WHAT THE EXERCISE ASKS:
Restate the whole of the material. Keep every word, and drop the pictures.
....
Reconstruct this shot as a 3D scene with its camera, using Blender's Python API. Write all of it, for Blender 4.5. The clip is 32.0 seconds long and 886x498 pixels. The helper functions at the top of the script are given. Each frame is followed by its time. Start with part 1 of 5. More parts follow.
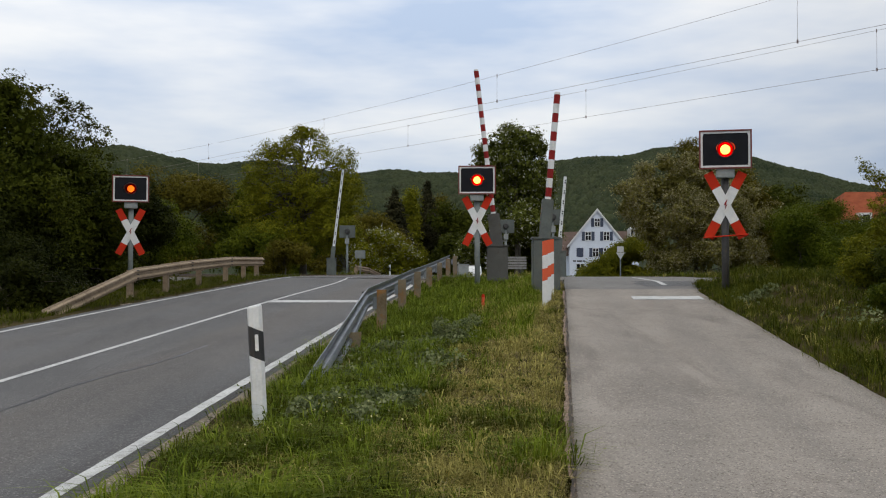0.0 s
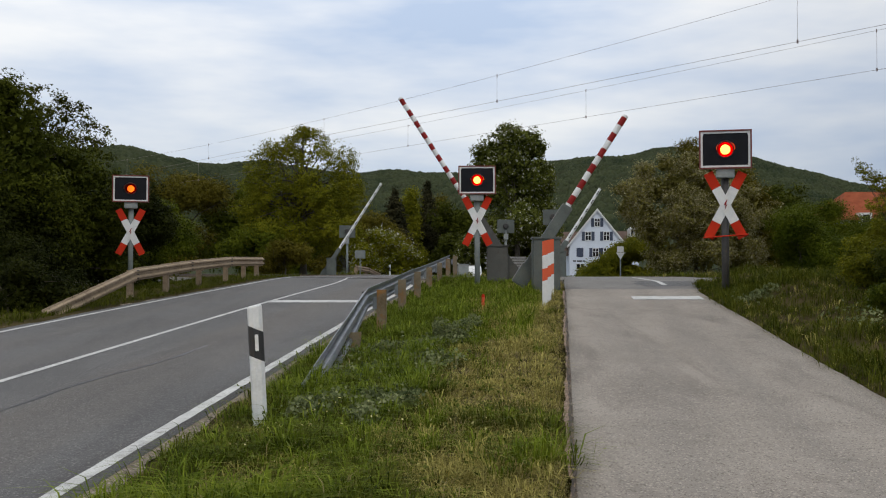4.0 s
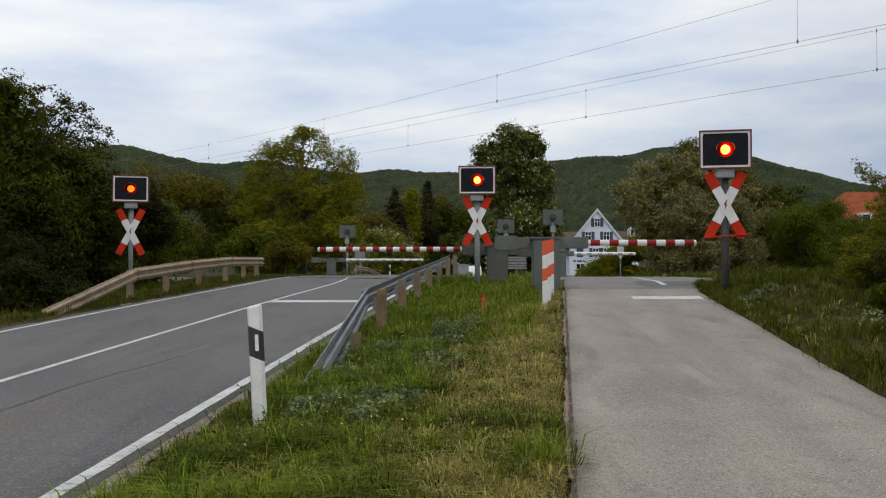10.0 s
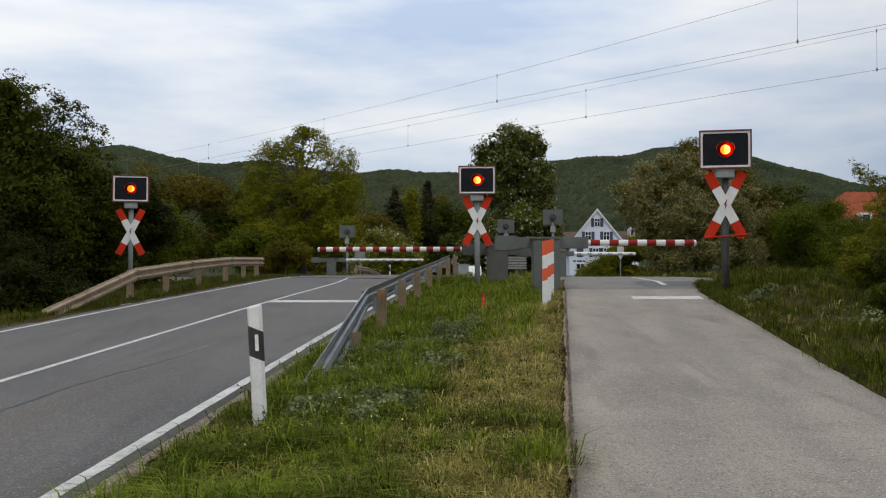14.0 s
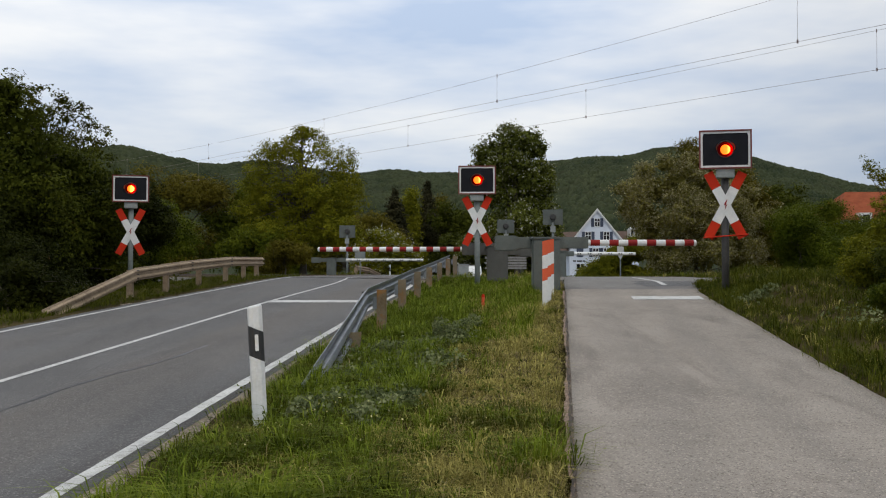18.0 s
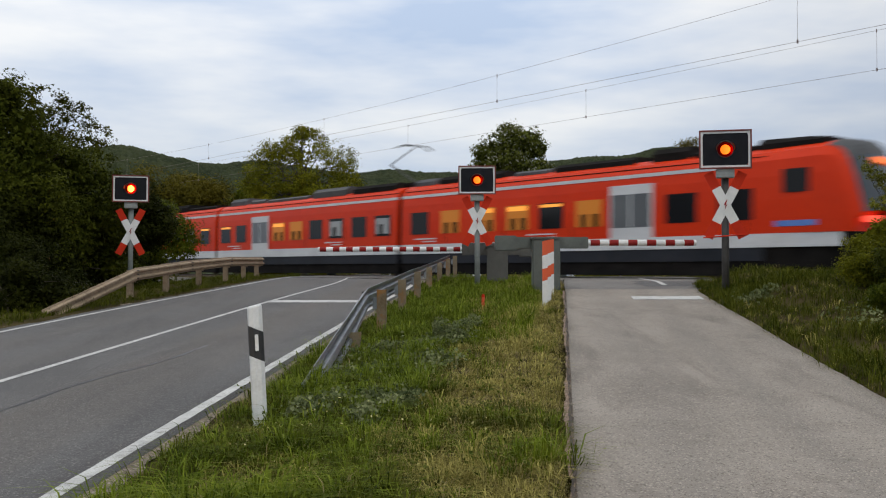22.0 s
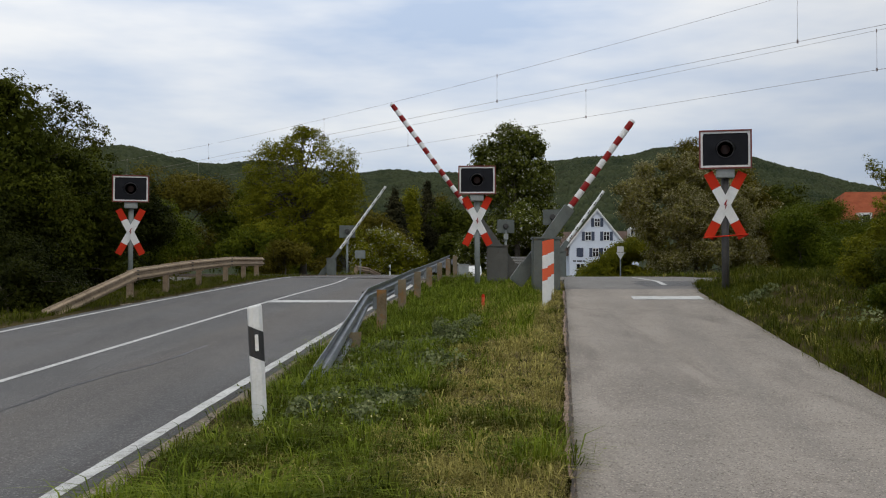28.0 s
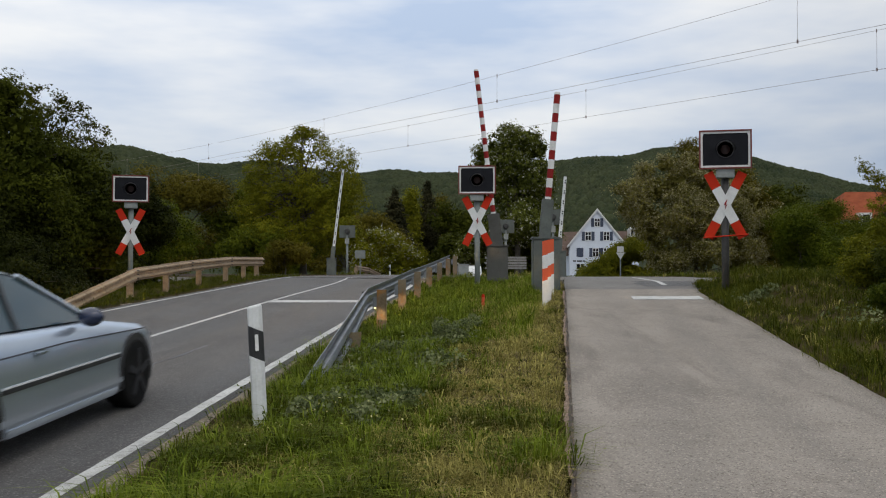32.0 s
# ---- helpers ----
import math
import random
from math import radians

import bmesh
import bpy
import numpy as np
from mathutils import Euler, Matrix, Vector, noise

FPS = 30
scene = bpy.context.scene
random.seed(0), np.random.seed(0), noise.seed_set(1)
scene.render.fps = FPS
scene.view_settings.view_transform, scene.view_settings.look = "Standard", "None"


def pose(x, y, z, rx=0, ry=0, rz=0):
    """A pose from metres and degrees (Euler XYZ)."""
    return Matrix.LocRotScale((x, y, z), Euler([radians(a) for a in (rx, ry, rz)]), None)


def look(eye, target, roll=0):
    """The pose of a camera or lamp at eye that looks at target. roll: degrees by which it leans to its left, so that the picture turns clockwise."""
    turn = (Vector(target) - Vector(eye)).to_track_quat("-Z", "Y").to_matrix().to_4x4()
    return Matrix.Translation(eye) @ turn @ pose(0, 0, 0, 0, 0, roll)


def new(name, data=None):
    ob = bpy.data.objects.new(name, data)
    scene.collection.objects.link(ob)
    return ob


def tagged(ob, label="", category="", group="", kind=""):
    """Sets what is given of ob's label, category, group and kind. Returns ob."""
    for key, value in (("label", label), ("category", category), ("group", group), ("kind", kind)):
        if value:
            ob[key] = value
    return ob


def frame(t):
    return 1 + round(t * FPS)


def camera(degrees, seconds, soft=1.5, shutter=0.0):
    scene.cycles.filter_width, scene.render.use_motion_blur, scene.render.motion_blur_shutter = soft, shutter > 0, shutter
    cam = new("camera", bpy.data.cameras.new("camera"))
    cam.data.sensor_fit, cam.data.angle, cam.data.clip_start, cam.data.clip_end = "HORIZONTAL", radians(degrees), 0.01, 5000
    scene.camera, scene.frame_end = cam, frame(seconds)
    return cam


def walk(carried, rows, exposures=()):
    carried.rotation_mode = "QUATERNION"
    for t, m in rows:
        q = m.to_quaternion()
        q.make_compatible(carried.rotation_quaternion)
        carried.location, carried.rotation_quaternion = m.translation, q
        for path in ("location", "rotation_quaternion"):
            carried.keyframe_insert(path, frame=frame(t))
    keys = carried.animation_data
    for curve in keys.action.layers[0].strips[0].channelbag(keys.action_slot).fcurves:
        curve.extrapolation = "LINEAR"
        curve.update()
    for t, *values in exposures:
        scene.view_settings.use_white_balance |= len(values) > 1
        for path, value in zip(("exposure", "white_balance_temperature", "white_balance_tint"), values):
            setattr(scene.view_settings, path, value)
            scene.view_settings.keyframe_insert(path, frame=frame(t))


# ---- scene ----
cam = camera(50.0, 32.0, soft=1.13, shutter=0.28)
walk(cam, [(0, pose(0, 0, 1.6, 91.2, 0, 0)), (32, pose(0, 0, 1.6, 91.2, 0, 0))],
     [(0, 0.01), (22.3, 0.01), (23.8, -0.04), (32, -0.04)])

# ---- world, sun ----
world = bpy.data.worlds.new("overcast_sky")
scene.world = world
world.use_nodes = True
wn, wl = world.node_tree.nodes, world.node_tree.links
wn.clear()
w_out = wn.new("ShaderNodeOutputWorld")
w_bg = wn.new("ShaderNodeBackground")
w_sky = wn.new("ShaderNodeTexSky")
w_sky.sky_type, w_sky.sun_disc = "NISHITA", False
w_sky.sun_elevation, w_sky.sun_rotation = radians(38), radians(150)
w_co = wn.new("ShaderNodeTexCoord")
w_sep = wn.new("ShaderNodeSeparateXYZ")
w_map = wn.new("ShaderNodeMapping")
w_map.inputs["Scale"].default_value = (1.0, 1.0, 4.2)
w_noise = wn.new("ShaderNodeTexNoise")
w_noise.inputs["Scale"].default_value, w_noise.inputs["Detail"].default_value = 2.6, 5
w_noise.inputs["Roughness"].default_value = 0.52
w_ramp = wn.new("ShaderNodeValToRGB")
w_ramp.color_ramp.elements[0].position, w_ramp.color_ramp.elements[0].color = 0.36, (0.5, 0.62, 0.83, 1)
w_ramp.color_ramp.elements[1].position, w_ramp.color_ramp.elements[1].color = 0.62, (0.93, 0.96, 1.0, 1)
w_cie = wn.new("ShaderNodeValToRGB")
w_cie.color_ramp.elements[0].position, w_cie.color_ramp.elements[0].color = 0.0, (0.8, 0.8, 0.79, 1)
w_cie.color_ramp.elements[1].position, w_cie.color_ramp.elements[1].color = 1.0, (1.95, 1.76, 1.52, 1)
w_mid = w_cie.color_ramp.elements.new(0.3)
w_mid.color = (1.2, 1.17, 1.13, 1)
w_mul = wn.new("ShaderNodeMix")
w_mul.data_type, w_mul.blend_type = "RGBA", "MULTIPLY"
w_mul.inputs[0].default_value = 1.0
w_sc = wn.new("ShaderNodeMix")
w_sc.data_type, w_sc.blend_type = "RGBA", "MULTIPLY"
w_sc.inputs[0].default_value = 1.0
w_sc.inputs[7].default_value = (0.09, 0.09, 0.09, 1)
w_mix = wn.new("ShaderNodeMix")
w_mix.data_type = "RGBA"
w_mix.inputs[0].default_value = 0.9
wl.new(w_co.outputs["Generated"], w_sep.inputs[0])
wl.new(w_co.outputs["Generated"], w_map.inputs["Vector"])
wl.new(w_map.outputs["Vector"], w_noise.inputs["Vector"])
wl.new(w_noise.outputs["Fac"], w_ramp.inputs["Fac"])
wl.new(w_sep.outputs["Z"], w_cie.inputs["Fac"])
wl.new(w_ramp.outputs["Color"], w_mul.inputs[6])
wl.new(w_cie.outputs["Color"], w_mul.inputs[7])
wl.new(w_sky.outputs["Color"], w_sc.inputs[6])
wl.new(w_sc.outputs[2], w_mix.inputs[6])
wl.new(w_mul.outputs[2], w_mix.inputs[7])
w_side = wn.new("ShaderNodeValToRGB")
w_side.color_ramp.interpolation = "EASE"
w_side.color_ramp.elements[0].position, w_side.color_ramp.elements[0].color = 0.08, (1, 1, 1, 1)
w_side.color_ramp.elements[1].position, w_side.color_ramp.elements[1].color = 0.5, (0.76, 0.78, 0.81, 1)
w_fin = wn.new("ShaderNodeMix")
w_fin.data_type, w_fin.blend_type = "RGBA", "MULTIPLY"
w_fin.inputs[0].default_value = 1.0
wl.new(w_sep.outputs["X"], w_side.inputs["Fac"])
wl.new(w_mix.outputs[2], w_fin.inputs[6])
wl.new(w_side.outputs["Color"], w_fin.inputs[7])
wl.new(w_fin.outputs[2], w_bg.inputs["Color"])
wl.new(w_bg.outputs["Background"], w_out.inputs["Surface"])
w_bg.inputs["Strength"].default_value = 0.97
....
THE RESPONSE:
Reconstruct this shot as a 3D scene with its camera, using Blender's Python API. Write all of it, for Blender 4.5. The clip is 32.0 seconds long and 886x498 pixels. The helper functions at the top of the script are given. Each frame is followed by its time. Start with part 1 of 5. More parts follow.
0.0 s
4.0 s
10.0 s
14.0 s
18.0 s
22.0 s
28.0 s
32.0 s
# ---- helpers ----
import math
import random
from math import radians

import bmesh
import bpy
import numpy as np
from mathutils import Euler, Matrix, Vector, noise

FPS = 30
scene = bpy.context.scene
random.seed(0), np.random.seed(0), noise.seed_set(1)
scene.render.fps = FPS
scene.view_settings.view_transform, scene.view_settings.look = "Standard", "None"


def pose(x, y, z, rx=0, ry=0, rz=0):
    """A pose from metres and degrees (Euler XYZ)."""
    return Matrix.LocRotScale((x, y, z), Euler([radians(a) for a in (rx, ry, rz)]), None)


def look(eye, target, roll=0):
    """The pose of a camera or lamp at eye that looks at target. roll: degrees by which it leans to its left, so that the picture turns clockwise."""
    turn = (Vector(target) - Vector(eye)).to_track_quat("-Z", "Y").to_matrix().to_4x4()
    return Matrix.Translation(eye) @ turn @ pose(0, 0, 0, 0, 0, roll)


def new(name, data=None):
    ob = bpy.data.objects.new(name, data)
    scene.collection.objects.link(ob)
    return ob


def tagged(ob, label="", category="", group="", kind=""):
    """Sets what is given of ob's label, category, group and kind. Returns ob."""
    for key, value in (("label", label), ("category", category), ("group", group), ("kind", kind)):
        if value:
            ob[key] = value
    return ob


def frame(t):
    return 1 + round(t * FPS)


def camera(degrees, seconds, soft=1.5, shutter=0.0):
    scene.cycles.filter_width, scene.render.use_motion_blur, scene.render.motion_blur_shutter = soft, shutter > 0, shutter
    cam = new("camera", bpy.data.cameras.new("camera"))
    cam.data.sensor_fit, cam.data.angle, cam.data.clip_start, cam.data.clip_end = "HORIZONTAL", radians(degrees), 0.01, 5000
    scene.camera, scene.frame_end = cam, frame(seconds)
    return cam


def walk(carried, rows, exposures=()):
    carried.rotation_mode = "QUATERNION"
    for t, m in rows:
        q = m.to_quaternion()
        q.make_compatible(carried.rotation_quaternion)
        carried.location, carried.rotation_quaternion = m.translation, q
        for path in ("location", "rotation_quaternion"):
            carried.keyframe_insert(path, frame=frame(t))
    keys = carried.animation_data
    for curve in keys.action.layers[0].strips[0].channelbag(keys.action_slot).fcurves:
        curve.extrapolation = "LINEAR"
        curve.update()
    for t, *values in exposures:
        scene.view_settings.use_white_balance |= len(values) > 1
        for path, value in zip(("exposure", "white_balance_temperature", "white_balance_tint"), values):
            setattr(scene.view_settings, path, value)
            scene.view_settings.keyframe_insert(path, frame=frame(t))


# ---- scene ----
cam = camera(50.0, 32.0, soft=1.13, shutter=0.28)
walk(cam, [(0, pose(0, 0, 1.6, 91.2, 0, 0)), (32, pose(0, 0, 1.6, 91.2, 0, 0))],
     [(0, 0.01), (22.3, 0.01), (23.8, -0.04), (32, -0.04)])

# ---- world, sun ----
world = bpy.data.worlds.new("overcast_sky")
scene.world = world
world.use_nodes = True
wn, wl = world.node_tree.nodes, world.node_tree.links
wn.clear()
w_out = wn.new("ShaderNodeOutputWorld")
w_bg = wn.new("ShaderNodeBackground")
w_sky = wn.new("ShaderNodeTexSky")
w_sky.sky_type, w_sky.sun_disc = "NISHITA", False
w_sky.sun_elevation, w_sky.sun_rotation = radians(38), radians(150)
w_co = wn.new("ShaderNodeTexCoord")
w_sep = wn.new("ShaderNodeSeparateXYZ")
w_map = wn.new("ShaderNodeMapping")
w_map.inputs["Scale"].default_value = (1.0, 1.0, 4.2)
w_noise = wn.new("ShaderNodeTexNoise")
w_noise.inputs["Scale"].default_value, w_noise.inputs["Detail"].default_value = 2.6, 5
w_noise.inputs["Roughness"].default_value = 0.52
w_ramp = wn.new("ShaderNodeValToRGB")
w_ramp.color_ramp.elements[0].position, w_ramp.color_ramp.elements[0].color = 0.36, (0.5, 0.62, 0.83, 1)
w_ramp.color_ramp.elements[1].position, w_ramp.color_ramp.elements[1].color = 0.62, (0.93, 0.96, 1.0, 1)
w_cie = wn.new("ShaderNodeValToRGB")
w_cie.color_ramp.elements[0].position, w_cie.color_ramp.elements[0].color = 0.0, (0.8, 0.8, 0.79, 1)
w_cie.color_ramp.elements[1].position, w_cie.color_ramp.elements[1].color = 1.0, (1.95, 1.76, 1.52, 1)
w_mid = w_cie.color_ramp.elements.new(0.3)
w_mid.color = (1.2, 1.17, 1.13, 1)
w_mul = wn.new("ShaderNodeMix")
w_mul.data_type, w_mul.blend_type = "RGBA", "MULTIPLY"
w_mul.inputs[0].default_value = 1.0
w_sc = wn.new("ShaderNodeMix")
w_sc.data_type, w_sc.blend_type = "RGBA", "MULTIPLY"
w_sc.inputs[0].default_value = 1.0
w_sc.inputs[7].default_value = (0.09, 0.09, 0.09, 1)
w_mix = wn.new("ShaderNodeMix")
w_mix.data_type = "RGBA"
w_mix.inputs[0].default_value = 0.9
wl.new(w_co.outputs["Generated"], w_sep.inputs[0])
wl.new(w_co.outputs["Generated"], w_map.inputs["Vector"])
wl.new(w_map.outputs["Vector"], w_noise.inputs["Vector"])
wl.new(w_noise.outputs["Fac"], w_ramp.inputs["Fac"])
wl.new(w_sep.outputs["Z"], w_cie.inputs["Fac"])
wl.new(w_ramp.outputs["Color"], w_mul.inputs[6])
wl.new(w_cie.outputs["Color"], w_mul.inputs[7])
wl.new(w_sky.outputs["Color"], w_sc.inputs[6])
wl.new(w_sc.outputs[2], w_mix.inputs[6])
wl.new(w_mul.outputs[2], w_mix.inputs[7])
w_side = wn.new("ShaderNodeValToRGB")
w_side.color_ramp.interpolation = "EASE"
w_side.color_ramp.elements[0].position, w_side.color_ramp.elements[0].color = 0.08, (1, 1, 1, 1)
w_side.color_ramp.elements[1].position, w_side.color_ramp.elements[1].color = 0.5, (0.76, 0.78, 0.81, 1)
w_fin = wn.new("ShaderNodeMix")
w_fin.data_type, w_fin.blend_type = "RGBA", "MULTIPLY"
w_fin.inputs[0].default_value = 1.0
wl.new(w_sep.outputs["X"], w_side.inputs["Fac"])
wl.new(w_mix.outputs[2], w_fin.inputs[6])
wl.new(w_side.outputs["Color"], w_fin.inputs[7])
wl.new(w_fin.outputs[2], w_bg.inputs["Color"])
wl.new(w_bg.outputs["Background"], w_out.inputs["Surface"])
w_bg.inputs["Strength"].default_value = 0.97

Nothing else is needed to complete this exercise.